The Zobor Documents (Slovak: Zoborská listina, zobori oklevelek; also known as the Zobor Deeds) are the two oldest preserved original documents from the territory of Slovakia. They were created in 1111 and 1113 by order of Coloman, King of Hungary in the Benedictine Abbey of St. Hyppolite in Zobor near Nitra.

They concerned property matters of the Zobor convent and for many of the villages mentioned in the documents they represent the first written mention. The documents contains the names of over 150 rivers, districts and villages located mainly in the territory of the Nitra region.

It is a part of the Cultural Heritage Monuments of Slovakia.

== Documents ==

=== Zobor charter from 1111 ===
The first charter (issued on September 1, 1111) concerned a dispute over the collection of tolls and tithes between the Zobor Monastery of St. Hippolytus and the royal toll collectors. In this document, King Coloman confirms the right of the Zobor Abbey to the properties of subjects in western and central Slovakia. These properties were received by the Zobor Benedictines from King Stephen I. The charter was probably written by a member of the chapter, the grammarian Willermus, who also taught writing here, which proves that there was already a school in Zobor at that time. It probably followed on from the Great Moravian academy, which was run by Bishop Viching after Methodius' departure.

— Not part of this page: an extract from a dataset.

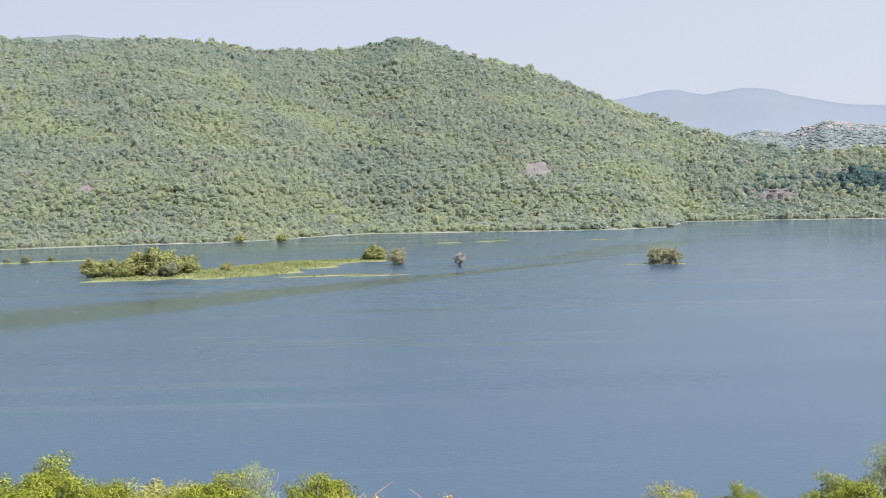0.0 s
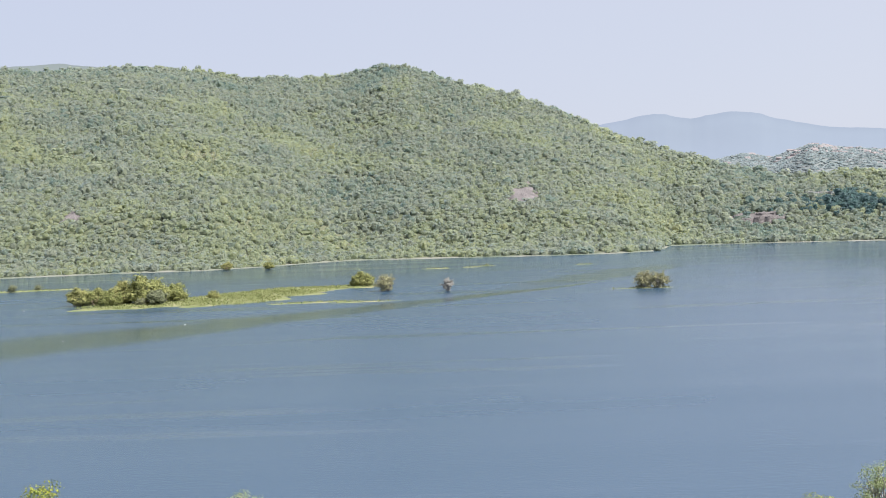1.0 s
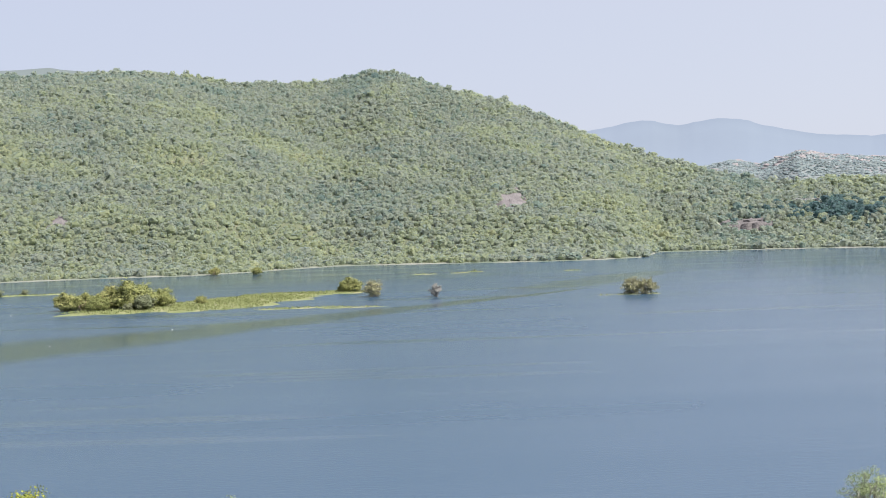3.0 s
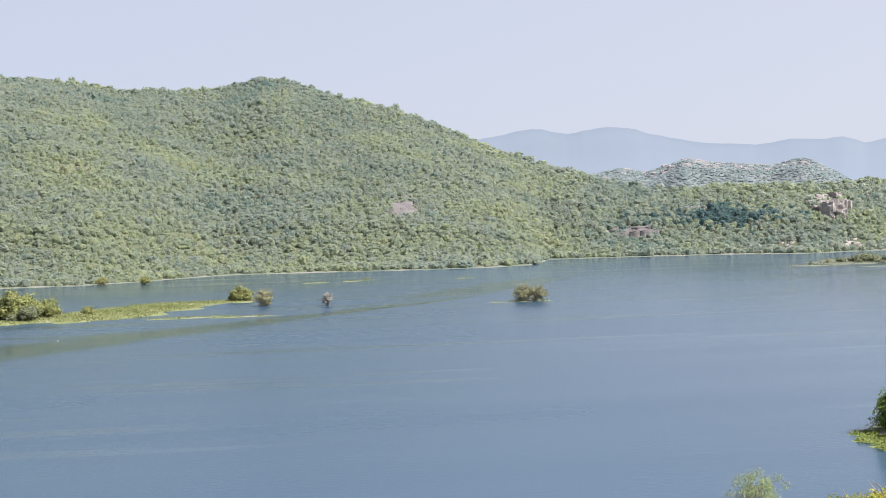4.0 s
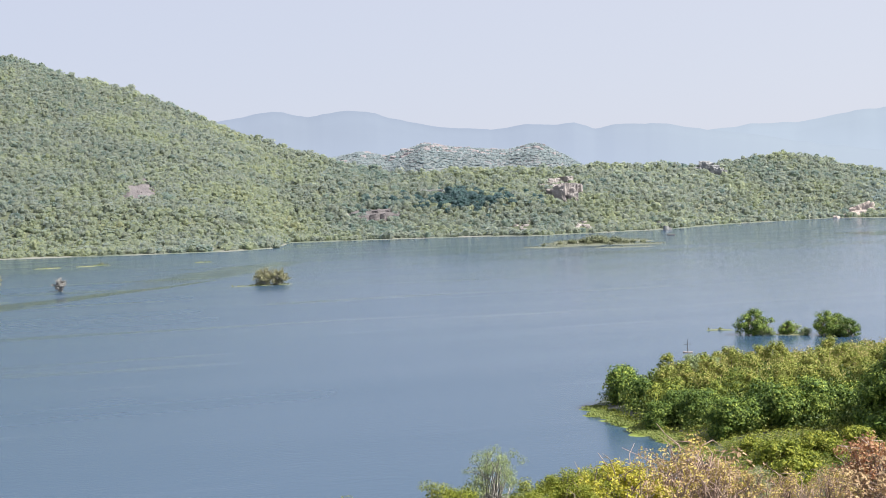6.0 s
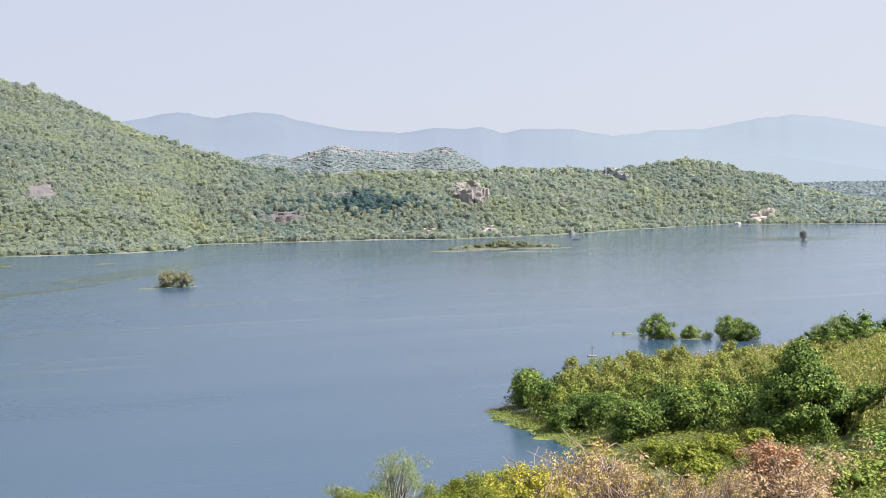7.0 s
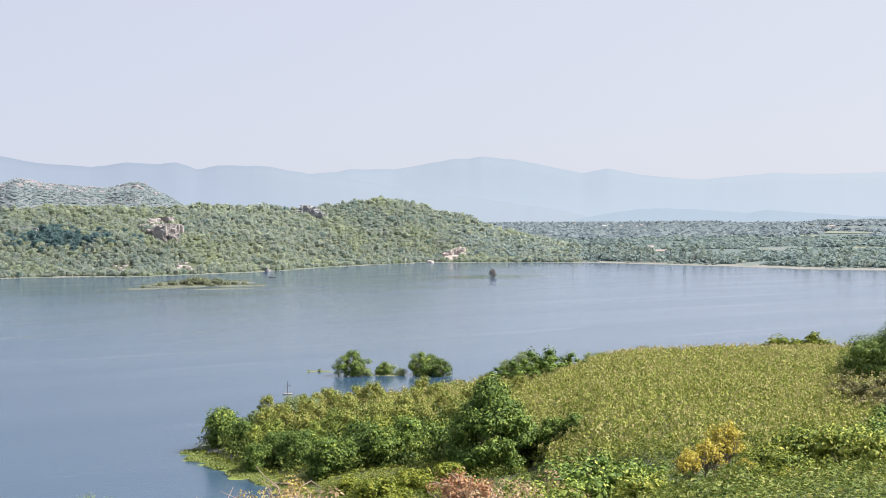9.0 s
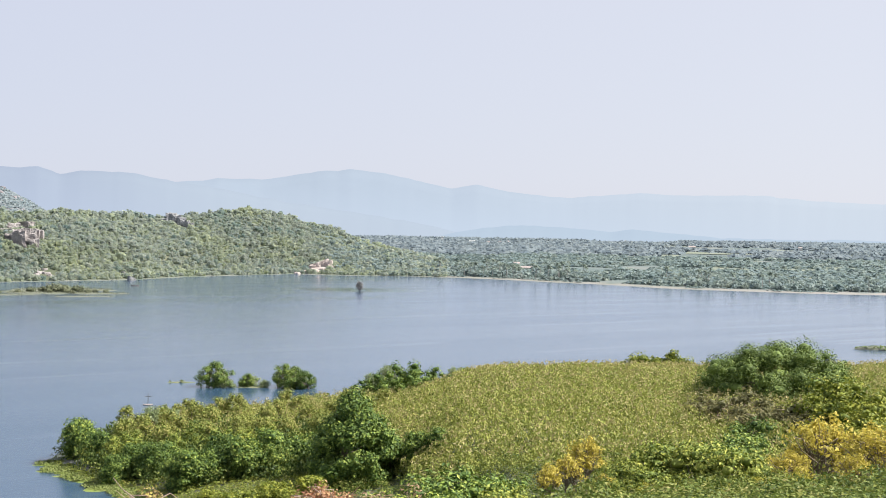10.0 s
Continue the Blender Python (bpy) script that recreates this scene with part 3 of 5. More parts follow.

=== Zobor charter from 1113 ===
The second charter, dated 1113, contains an inventory of the property of the Zobor Abbey. Given that the charter lists over 150 villages and various landmarks in their territories, it is an exceptionally valuable topography of the entire western Slovakia at the beginning of the 12th century. It also testifies to the organization of church life by Benedictine monks. The Benedictine monastery of St. Hippolytus at the foot of Zobor was the oldest in Slovakia and disappeared during the reign of King Matthias Corvinus. Among the names of persons and names of villages listed in the charters, the most are Slovak, then German and Latinized. This proves that even in the 12th century, long after the collapse of Svatopluk's empire, the Nitra lordship was an important center of Slovak ethnogenesis and also testifies to the gradual integration of non-Slavic ethnic groups into the Slavic environment and the administrative and religious-cultural structures created by it. The documents do not mention Hungarian names, which proves that Nitra, as a former central government center, retained its Slovak character in the 12th and probably also in the middle of the 13th century. According to historians, both Zobor documents were written by scribes of the Benedictine abbey in Zobor or in the Nitra chapter. Paleographic analysis indicates that the documents were written by monks from the French-German border. The influence of French and German orthography causes frequent distortion of Slovak names of villages, rivers, mountains and other geographical locations.

The Zobor documents have been preserved in their original form, the first is damaged and the second is relatively preserved on parchment, and are stored in the archives of the Nitra Diocese.

== Legacy ==
In 2011, the National Bank of Slovakia issued a silver collector coin with a nominal value of 10 euros on the occasion of the 900th anniversary of the first Zobor charter. The author of the design is Peter Valach and the coin was minted at the Kremnica mint.